Bloomber Businessweek

Qatar Banks Borrow to Finance World Cup Building Boom

Qatari banks plan to borrow more than $6 billion to finance a construction boom ahead of the 2022 soccer World Cup as slumping oil prices constrain government deposits. Shareholders in Al Khaliji Commercial Bank approved a $2.5 billion bond program, and Qatar National Bank said it arranged a $3 billion loan. Qatar International Islamic Bank may issue sukuk. Government deposits at Qatar’s banks more than tripled in the five years ended February 2014 before declining 4 per cent the following year. Qatar is spending $182 billion, or 90 per cent of its 2013 gross domestic product, on roads, stadiums and other facilities by 2019 to play host to the World Cup.

GCC Islamic Banks Turn Offshore For Growth

Islamic banks in Gulf Cooperation Council (GCC) nations need to expand abroad to maintain their pace of growth in the future, according to Al-Baraka Banking Group, which operates in 15 countries from the Middle East to Asia. Expansion of market share for Shariah-compliant lenders within the six-member GCC may be limited as conventional banks constrain the pace of growth. Thus, lenders need to consider consolidating, and to target corporate business deals to gain market share. A point of maturity has been reached in some markets and this is why Islamic finance needs to reach out to a new market segment and continue to identify new innovations to help it grow further.

Cypriots Divided by 1974 War Seek Shariah Hub: Islamic Finance

The Cyprus Investment Funds Association is calling for the government to sell sukuk to lure investment from the Middle East. In addition, the Cyprus Stock Exchange wants to encourage the listing of Shariah-compliant bonds and sees potential for the nation of 1.2 million to become a “gateway to the European Union” for Islamic investors, Chief Executive Officer Nondas Metaxas said. The island, where Muslims make up 18 percent of the population and Turkey has kept troops since the 1974 conflict, is being asked by the European Union to tackle a bad-loan ratio of 45 percent after a joint bailout with the International Monetary Fund in March 2013. However, the government isn’t currently looking into developing an Islamic finance industry, Finance Minister Harris Georgiades.

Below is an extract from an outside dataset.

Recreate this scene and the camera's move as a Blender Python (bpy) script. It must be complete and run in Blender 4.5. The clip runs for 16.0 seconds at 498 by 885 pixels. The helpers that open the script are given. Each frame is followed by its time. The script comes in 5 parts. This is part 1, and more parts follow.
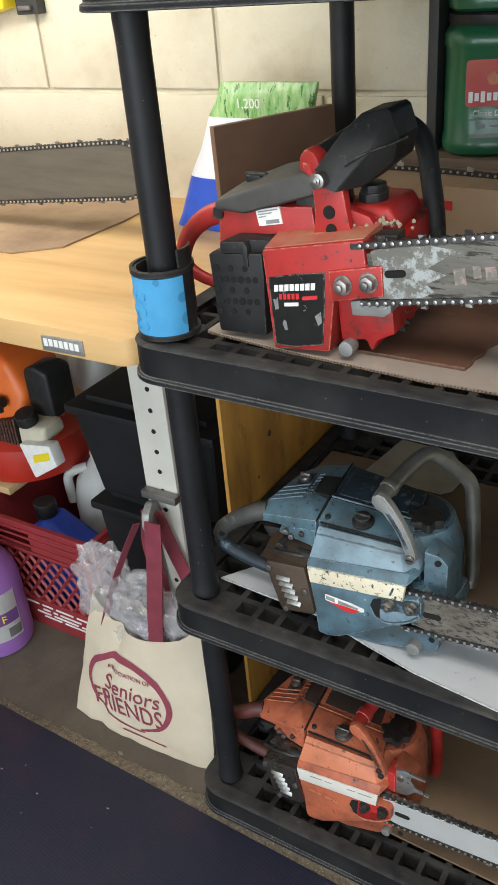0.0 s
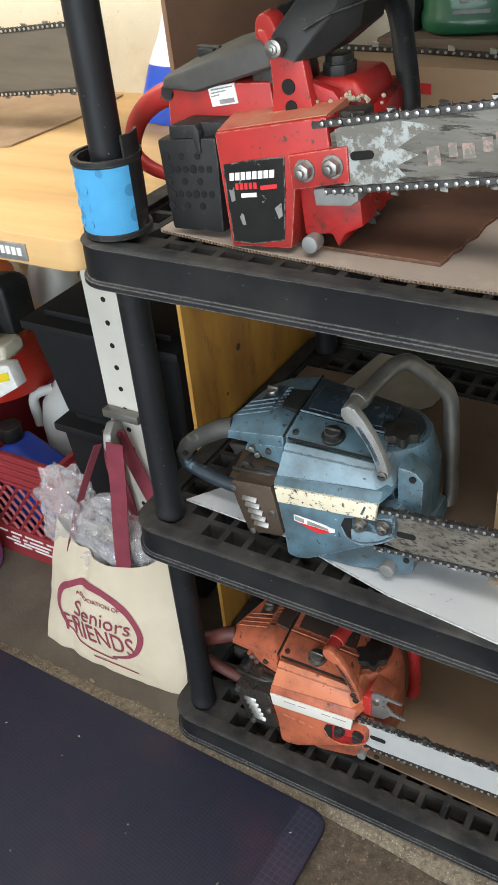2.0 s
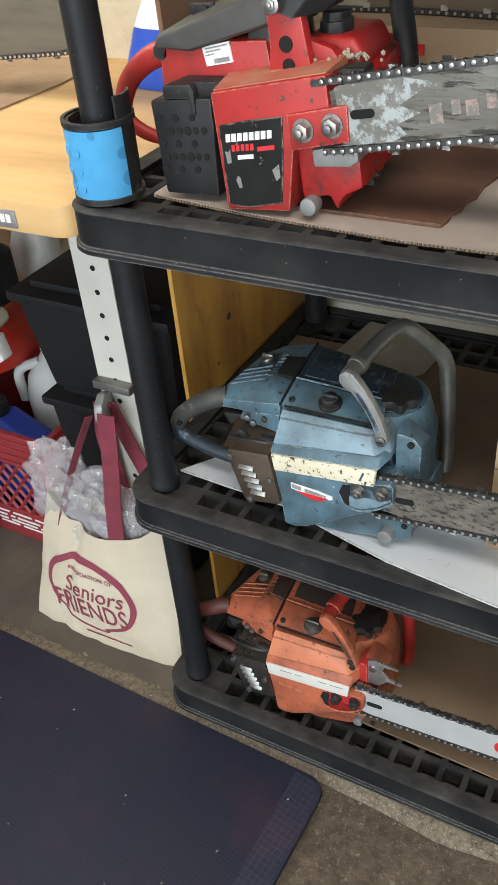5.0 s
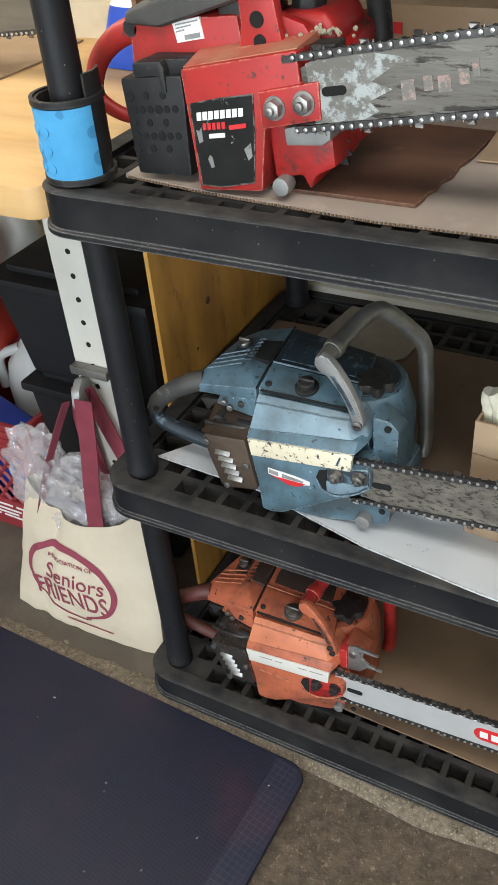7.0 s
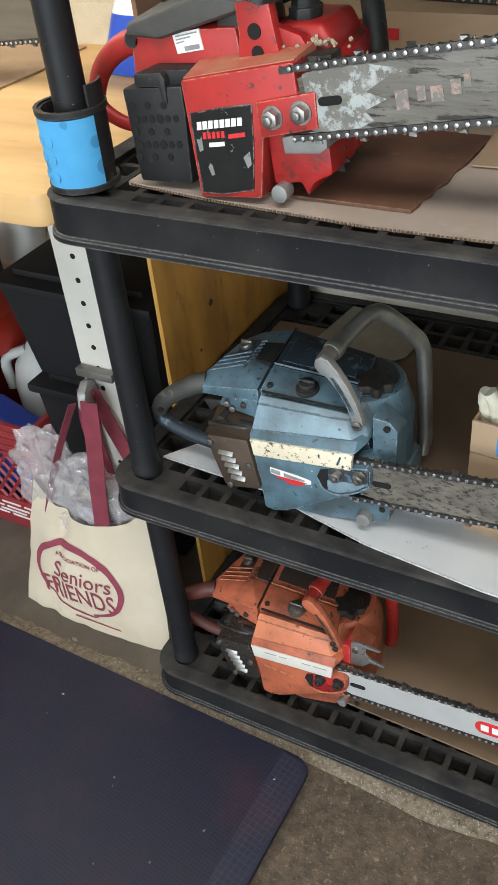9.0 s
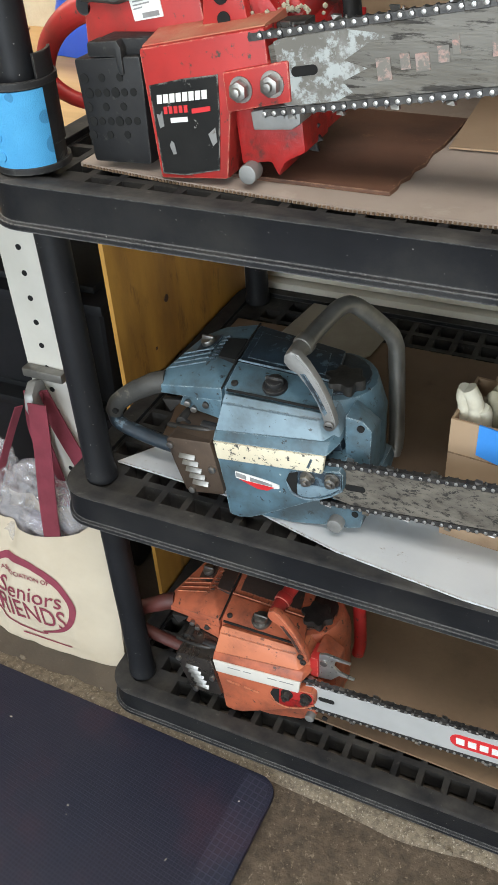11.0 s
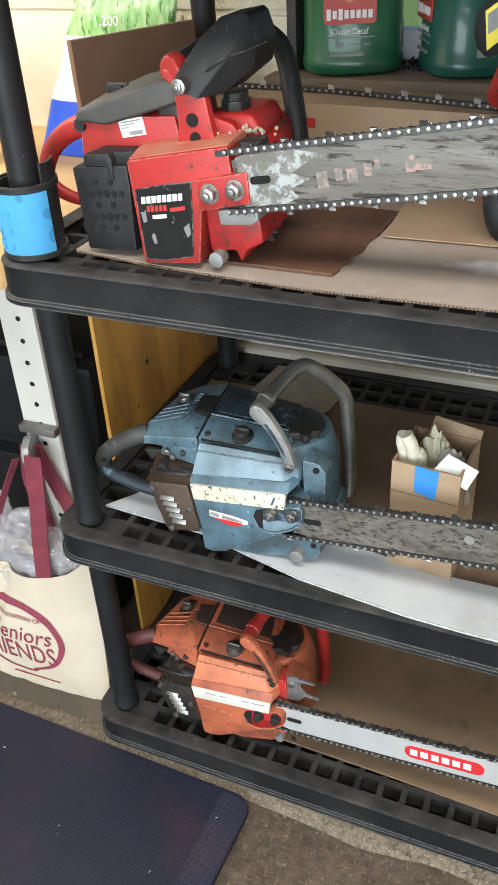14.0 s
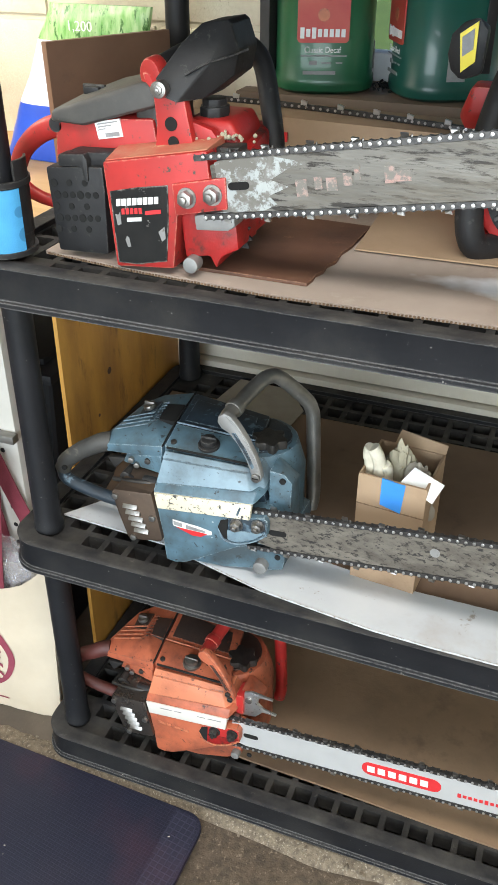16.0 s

Shariah Gets Hotter as Kazakhs Revive Islamic Bank Plan

Kazakhstan is reviving plans to develop Islamic finance and is “fine-tuning” legislation for Shariah-compliant banking, central bank Chairman Kairat Kelimbetov said. Some lenders are seeking to convert into Islamic banks, he said. The drive by Kazakhstan comes two years after its debut sukuk, which was denominated in Malaysian ringgit. Abu Dhabi’s Al Hilal Bank opened a branch in Kazakhstan in 2010, and remains the only Islamic lender in the oil-rich nation. However, Al Hilal Islamic experienced difficulties in generating business because of a lack of understanding of Shariah-compliant products by customers. Moreover, Kazakhstan will face legislative hurdles as it seeks to promote the industry and the nation is experiencing the early stages of development.

Kenya’s Sole Shariah-Compliant Insurer to Expand in Region

Takaful Insurance of Africa Ltd. plans to expand its operations into Ethiopia, Tanzania, Uganda, Somalia and the autonomously governed enclave of Somaliland under its five-year plan 2013-2017. In Kenya, Takaful Insurance has four outlets and 80 agents in Nairobi and Mombasa. The company plans to add at least two more outlets this year and double the number of agents, according to its CEO Hassan Bashir. Takaful’s premiums totaled 430 million shillings last year.